Most lighting on campus is being retrofitted or upgraded to high efficiency fluorescent lighting with electronic ballasts.  Remaining areas should be upgraded as funding is available.  New construction and remodels should use high efficiency lighting and minimize incandescent lighting.  Interior decorative lighting should be kept at a minimum and exterior decorative lighting should be discouraged.  Lighting levels recommended by the Illuminating Engineering Society Lighting Handbook should be used as guidelines to avoid over-lit spaces.  Increased use motion-activated light controls will be implemented as funding allows.

4.  Heating

Control of room temperatures should be maintained at 69°F when occupied.  This is generally accomplished by the Facilities Management Department setting the temperatures then locking down thermostats.  The University’s environmental control system will be used to control nighttime temperatures or other extended periods when facilities are unoccupied.

5.  Cooling 

During the warmer months, room temperatures should be maintained at 76°F when occupied.  This will generally be done with the building’s cooling system controlled by METASYS, unless alternate individual room units are provided. 

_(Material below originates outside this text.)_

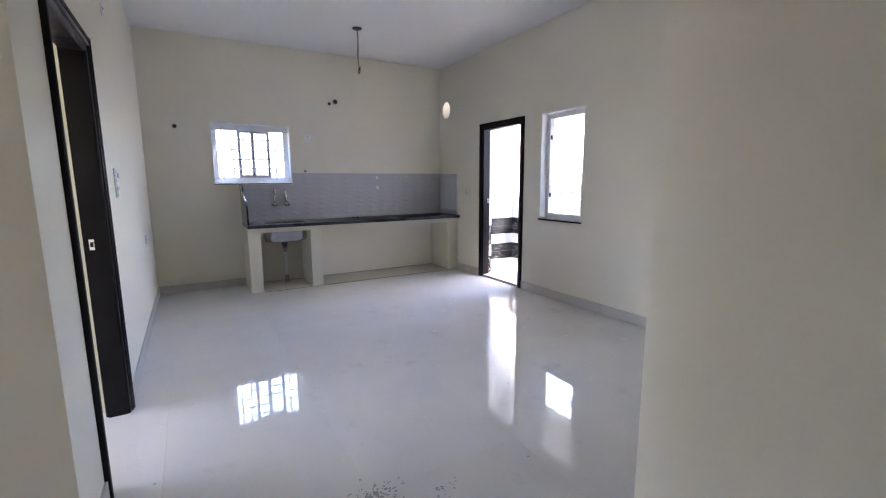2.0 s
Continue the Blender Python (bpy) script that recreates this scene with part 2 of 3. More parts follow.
def slab_with_holes(us, vs, holes, put, depth):
    """A sheet over the grid us x vs without its holes (u0, u1, v0, v1), pushed out by depth; put turns (u, v, w) into a place."""
    us = sorted(set(us) | {h[0] for h in holes} | {h[1] for h in holes})
    vs = sorted(set(vs) | {h[2] for h in holes} | {h[3] for h in holes})
    bm = bmesh.new()
    grid = {}

    def vert(i, j, w):
        if (i, j, w) not in grid:
            grid[i, j, w] = bm.verts.new(put(us[i], vs[j], depth if w else 0.0))
        return grid[i, j, w]

    def solid(i, j):
        if not (0 <= i < len(us) - 1 and 0 <= j < len(vs) - 1):
            return False
        u, v = (us[i] + us[i + 1]) / 2, (vs[j] + vs[j + 1]) / 2
        return not any(h[0] < u < h[1] and h[2] < v < h[3] for h in holes)

    for i in range(len(us) - 1):
        for j in range(len(vs) - 1):
            if not solid(i, j):
                continue
            for w in (0, 1):
                bm.faces.new([vert(i + a, j + b, w) for a, b in ((0, 0), (1, 0), (1, 1), (0, 1))])
            for (di, dj), (p, q) in {(-1, 0): ((0, 0), (0, 1)), (1, 0): ((1, 0), (1, 1)), (0, -1): ((0, 0), (1, 0)), (0, 1): ((0, 1), (1, 1))}.items():
                if not solid(i + di, j + dj):
                    bm.faces.new([vert(i + p[0], j + p[1], 0), vert(i + q[0], j + q[1], 0), vert(i + q[0], j + q[1], 1), vert(i + p[0], j + p[1], 1)])
    return bm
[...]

If facilities are uncomfortably warm, employees should contact the Facilities Management Department via “FIXIT” on its web page or contact the work order center at X2361, before opening windows.  If windows are open when the building’s cooling system is operating, this will unnecessarily stress the cooling system, and overall will result in a less desirable environment.

6.  Purchasing

Energy efficient products should be purchased whenever possible.  For examples, see the U.S. Environmental Protection Agency Energy Star products list.  Recyclable and reusable products should also be purchased when feasible to reduce disposal costs.

7.  Suggestions

Faculty, staff, or students with suggestions which may reduce energy consumption or costs should contact the Facilities Management Department at X1940.